Eisenhower, pragmatic by nature, thought it prudent to avoid a bloodbath in Berlin and focus on defeating the remaining German armies across central and southern Europe. Another factor in Eisenhower’s decision to forego Berlin was the intelligence, later revealed to be exaggerated, suggesting that Hitler, along with remaining SS units and German divisions would make a last stand in his ‘Alpine Redoubt’ bastion. As it turned out, the Allies found no well-organized Nazi stronghold and Hitler, far from fleeing to the Austrian Alps, remained holed in his Berlin bunker, awaiting the end.

In a noted book-length essay, Eisenhower and Berlin, 1945: The Decision to Halt at the Elbe (1967), historian Stephen Ambrose, Eisenhower’s official biographer, critiqued Ryan’s work by underscoring that the general saw no value in sacrificing American lives for symbolic prizes like Berlin.

However, if Eisenhower had ordered the armies of Field Marshal Montgomery and Gen.Omar Bradley to take Berlin, the post-war landscape would have looked very different. This does not mean the Cold War would vanish. But the intensity of the Cold War, that characterized postwar Europe, would have been channelized in other regions, such as the Middle East, Southeast Asia and Africa (where it eventually did with great intensity and loss of life).

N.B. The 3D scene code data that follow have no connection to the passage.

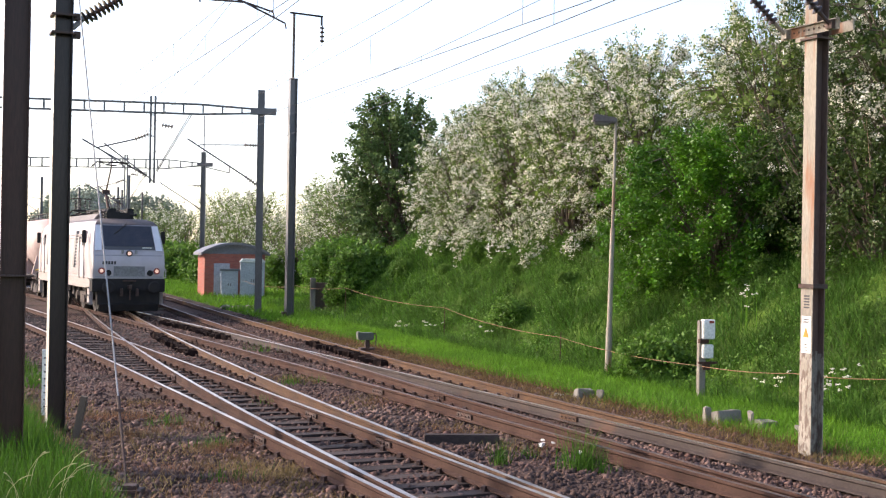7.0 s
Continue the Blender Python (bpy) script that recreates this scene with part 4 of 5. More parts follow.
def cabinet(x, y, rz, w, dpt, h, label, pitched):
    t = thing("lineside_cabinet", pose(x, y, -0.15, 0, 0, rz), label, "cabinet", "lineside cabinets by the hut")
    bm = bmesh.new(); box(bm, (0, 0, h / 2), (w, dpt, h)); part("body", bm, M_CABINET, t, bevel=0.02)
    bm = bmesh.new(); vs = box(bm, (0, 0, h + 0.06), (w + 0.14, dpt + 0.14, 0.12))
    if pitched:
        for v in vs:
            if v.co.z > h + 0.06: v.co.x *= 0.75; v.co.z += 0.08
    part("cap", bm, M_WHITE if pitched else M_ROOF, t, bevel=0.01)
    for s in (-1, 1):
        bm = bmesh.new(); box(bm, (s * w / 4, -dpt / 2 - 0.012, h / 2), (w / 2 - 0.04, 0.024, h - 0.12)); d = part("door", bm, M_CABINET, t, bevel=0.006)
        bm = bmesh.new(); box(bm, (s * 0.07, -dpt / 2 - 0.035, h / 2), (0.03, 0.03, 0.16)); part("handle", bm, M_IRON, d)


cabinet(-12.15, 67.4, 12, 0.95, 0.6, 1.55, "grey metal lineside cabinet beside the brick hut", False)
cabinet(-10.9, 67.6, 12, 1.35, 0.8, 2.05, "grey lineside cabinet with a white pitched cap", True)
for k in range(7):
    bm = bmesh.new(); vs = box(bm, (0, 0, 0.05), (0.35, 0.3, 0.16)); [setattr(v, "co", v.co + Vector((random.uniform(-.06, .06), random.uniform(-.06, .06), random.uniform(-.03, .03)))) for v in vs]
    o = part("stone_rubble", bm, M_CONC, bevel=0.02); x, y = -10.7 + 0.32 * k + random.uniform(-0.1, 0.1), 56.5 + 0.25 * k - 0.5 * k; o.matrix_world = at(x, y, 0, 40 * k); tagged(o, "pale piece of stone rubble on the verge", "rubble", "rubble on the verge")

# ---- things on the track bed ----
bm = bmesh.new(); box(bm, (0, 0, 0.05), (1.08, 0.16, 0.15)); o = part("timber_baulk", bm, M_SLEEPER, bevel=0.012); o.matrix_world = pose(0.29, 17.3, -0.19, 0, 0, 5); tagged(o, "dark timber baulk lying on the ballast", "timber")
bm = bmesh.new(); box(bm, (0, 0, 0.04), (2.0, 0.2, 0.07)); o = part("concrete_trough_lid", bm, M_CONC, bevel=0.01); o.matrix_world = pose(-13.0, 53.5, -0.17, 0, 0, -5); tagged(o, "pale concrete trough lid lying between tracks", "concrete lid")
for name, side, y0, y1 in (("train", 1, 36.2, 43.4), ("link", 1, 30.4, 36.8), ("far", 1, 28.6, 34.6)):
    t = thing("greased_rail_covers", Matrix(), "row of black grease-caked covers along the rail", "rail covers", "black covers along the rails")
    for k, y in enumerate(along(name, y0, y1, 0.1)):
        x, yy = side_of(name, y, side * GAUGE / 2 - 0.2 + random.uniform(-0.08, 0.1))
        bm = bmesh.new(); vs = box(bm, (x, yy, -0.13), (0.26 * random.uniform(0.6, 1.2), 0.07, 0.15 * random.uniform(0.7, 1.25)), Euler((random.uniform(-0.3, 0.3), random.uniform(-0.3, 0.3), random.uniform(-0.7, 0.7))).to_matrix())
        for v in vs: v.co += Vector((random.uniform(-1, 1), random.uniform(-1, 1), random.uniform(-1, 1))) * 0.018
        part("cover", bm, M_BLACK, t)
for x, y in ((1.48, 17.25), (1.42, 16.9), (1.62, 17.0), (1.78, 16.8), (2.3, 16.7), (1.9, 16.3)):
    bm = bmesh.new(); vs = box(bm, (0, 0, 0.03), (0.07, 0.05, 0.05)); [setattr(v, "co", v.co * random.uniform(0.7, 1.3)) for v in vs]; o = part("litter_scrap", bm, M_WHITE); o.matrix_world = pose(x, y, -0.17, 0, 0, x * 90); tagged(o, "scrap of white litter on the ballast", "litter", "litter on the ballast")

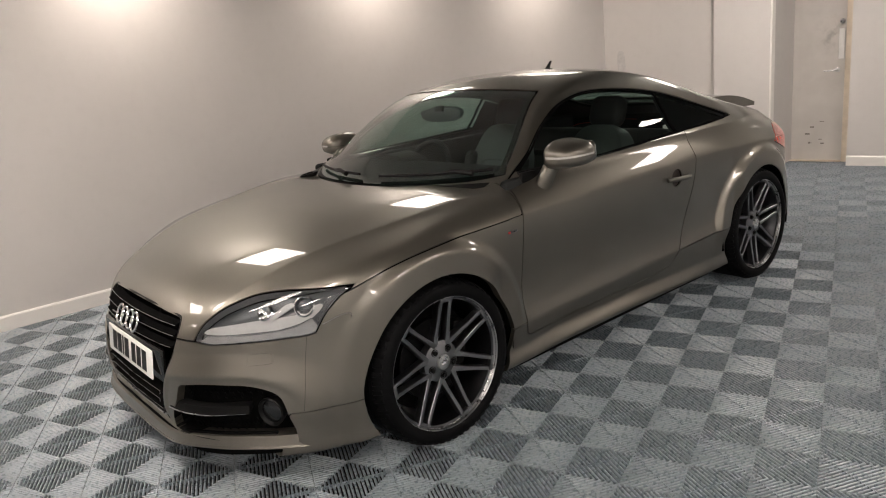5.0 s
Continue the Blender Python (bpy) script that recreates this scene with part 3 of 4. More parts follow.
def wheel(cy, side):
    """One wheel with its brake; side 1 towards +x."""
    hub_x = 0.890 if cy < 1 else 0.882
    w = new("wheel")
    w.parent = car
    w.matrix_basis = pose(side * hub_x, cy, HUB, 0, 0, 0) @ (Matrix.Identity(4) if side > 0 else pose(0, 0, 0, 0, 0, 180))
    R = TYRE_R
    # the outer wheel face lies near x = 0, the tyre reaches 0.25 inwards
    tread = [(0.258, 0.004), (0.270, 0.015), (0.292, 0.020), (0.309, 0.014), (0.320, 0.000), (R - 0.002, -0.016), (R, -0.03)]
    groove = []
    for gx in (-0.062, -0.112, -0.162):
        groove += [(R, gx + 0.006), (R - 0.007, gx + 0.004), (R - 0.007, gx - 0.004), (R, gx - 0.006)]
    prof = tread + groove + [(R, -0.205), (R - 0.002, -0.22), (0.315, -0.235), (0.29, -0.245), (0.258, -0.235)]
    tyre = part("tyre", lathe(prof, 96), RUBBER, w, "black low-profile tyre", angle=50)
    # shoulder blocks: short bars across the tyre's edge
    blocks = []
    for i in range(60):
        a = 2 * math.pi * i / 60
        b = box(-0.012, 0, 0, 0.044, 0.019, 0.011, 0.002, 1)
        blocks.append(moved(b, pose(0, 0, 0, math.degrees(a)) @ pose(0, 0, 0.3150, 0, 0, 0) @ pose(0, 0, 0, 0, 20, 8)))
    tagged(part("tread", join(*blocks), RUBBER, tyre), kind="stuff")
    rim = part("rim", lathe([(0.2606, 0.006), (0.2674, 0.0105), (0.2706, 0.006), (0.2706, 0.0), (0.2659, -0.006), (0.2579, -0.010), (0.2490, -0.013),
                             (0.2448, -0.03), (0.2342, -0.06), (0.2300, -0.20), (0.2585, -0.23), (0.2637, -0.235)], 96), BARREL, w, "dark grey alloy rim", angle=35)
    part("rim_lip", lathe([(0.2579, -0.009), (0.2648, -0.003), (0.2696, 0.003), (0.2685, 0.0095), (0.2616, 0.0095), (0.2564, 0.000)], 96), ALLOY, rim)
    # seven twin spokes
    for i in range(7):
        a = 360 * i / 7 + (-7 if cy < 1 else 23)
        legs = []
        for sgn in (-1, 1):
            n = 14
            t = np.linspace(0, 1, n)
            r = 0.064 + t * (0.254 - 0.064)
            off = sgn * (0.0300 - 0.0075 * ease(t, 0.0, 0.9))
            half = 0.0105 - 0.0032 * ease(t, 0.0, 0.40) + 0.0008 * t
            topx = -0.030 + 0.028 * t ** 1.3
            V, F = [], []
            for k in range(n):
                sec = [(-half[k], -0.034), (-half[k], -0.0022), (-half[k] * 0.78, 0.0), (half[k] * 0.78, 0.0), (half[k], -0.0022), (half[k], -0.034)]
                for q, h in sec:
                    V.append((topx[k] + h, off[k] + q, r[k]))
            for k in range(n - 1):
                for j in range(5):
                    F.append((k * 6 + j, (k + 1) * 6 + j, (k + 1) * 6 + j + 1, k * 6 + j + 1))
            legs.append((np.array(V), F))
        # end bridge that closes the pair at the rim
        legs.append(box(-0.011, 0, 0.250, 0.022, 0.060, 0.017, 0.003))
        part("twin_spoke", moved(join(*legs), pose(0, 0, 0, a)), GUNMETAL, w, angle=30)
    part("hub", lathe([(0.0, -0.022), (0.032, -0.022), (0.044, -0.026), (0.066, -0.030), (0.082, -0.036), (0.086, -0.07), (0.0, -0.07)], 48), GUNMETAL, w, angle=30)
    cap = part("hub_cap", lathe([(0.0, -0.012), (0.020, -0.0125), (0.0285, -0.0145), (0.0305, -0.018), (0.0305, -0.03)], 40), ALLOY_BRIGHT, w, "bright round hub cap", angle=30)
    for k in range(4):
        part("cap_ring", moved(lathe([(0.0052 + 0.0011 * math.cos(q), 0.0011 * math.sin(q)) for q in np.linspace(0, 2 * math.pi, 7)], 20),
                               pose(-0.0118, (k - 1.5) * 0.0078, 0)), CHROME, cap)
    for k in range(5):
        a = 2 * math.pi * (k + 0.5) / 5
        by, bz = 0.056 * math.sin(a), 0.056 * math.cos(a)
        part("wheel_bolt", moved(lathe([(0.0, -0.019), (0.0085, -0.019), (0.0095, -0.021), (0.0095, -0.04)], 6), pose(0, by, bz)), BLACK_SATIN, w, angle=30)
        part("bolt_recess", moved(lathe([(0.0125, -0.0245), (0.0145, -0.0245), (0.0150, -0.030)], 20), pose(0, by, bz)), BLACK_GLOSS, w)
    part("brake_disc", lathe([(0.07, -0.085), (0.16, -0.085), (0.162, -0.087), (0.162, -0.108), (0.07, -0.108)], 64), STEEL_SHADE, w, angle=30)
    cal = box(-0.10, 0, 0, 0.075, 0.18, 0.075, 0.012)
    part("brake_caliper", moved(cal, pose(0, (-0.125 if cy > 1 else 0.125) * side, 0.03, 90 - 12)), BLACK_SATIN, w)
    # black disc added to fill the wheel's inside with shade
    part("shade_backing", lathe([(0.0, -0.13), (0.215, -0.13)], 48), BLACK_FLAT, w)
    # dark liner of the wheel arch
    v, f = [], []
    n = 40
    for k in range(n + 1):
        a = math.radians(-12 + 204 * k / n)
        for xx, rr in ((-0.012, 0.362), (-0.03, 0.374), (-0.36, 0.374)):
            v.append((xx, rr * math.cos(a) * (1.07 - 0.07 * max(math.sin(a), 0)), rr * math.sin(a)))
    for k in range(n):
        for j in range(2):
            f.append((k * 3 + j, k * 3 + j + 1, k * 3 + j + 4, k * 3 + j + 3))
    f.append([k * 3 + 2 for k in range(n + 1)])
    lin = part("arch_liner", (np.array(v), f), BLACK_FLAT, car)
    lin.matrix_basis = pose(side * (0.872 + 0.012), cy, HUB, 0, 0, 0 if side > 0 else 180)
    return w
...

That said, Stalin’s paranoia about Western intentions, evidenced by his brutal consolidation of power in Eastern Europe, would still persist. Moscow would still desire a buffer zone, likely seeking control over Poland, Hungary, and Czechoslovakia. However, with Berlin in Western hands, Stalin’s expansion might have been less aggressive, and the tension between East and West more political than militarized.

Eisenhower’s pragmatic decision to halt at the Elbe had profound implications for the postwar order. The question of whether a bolder approach might have significantly altered the geopolitical landscape of the 20th century is now an academic one.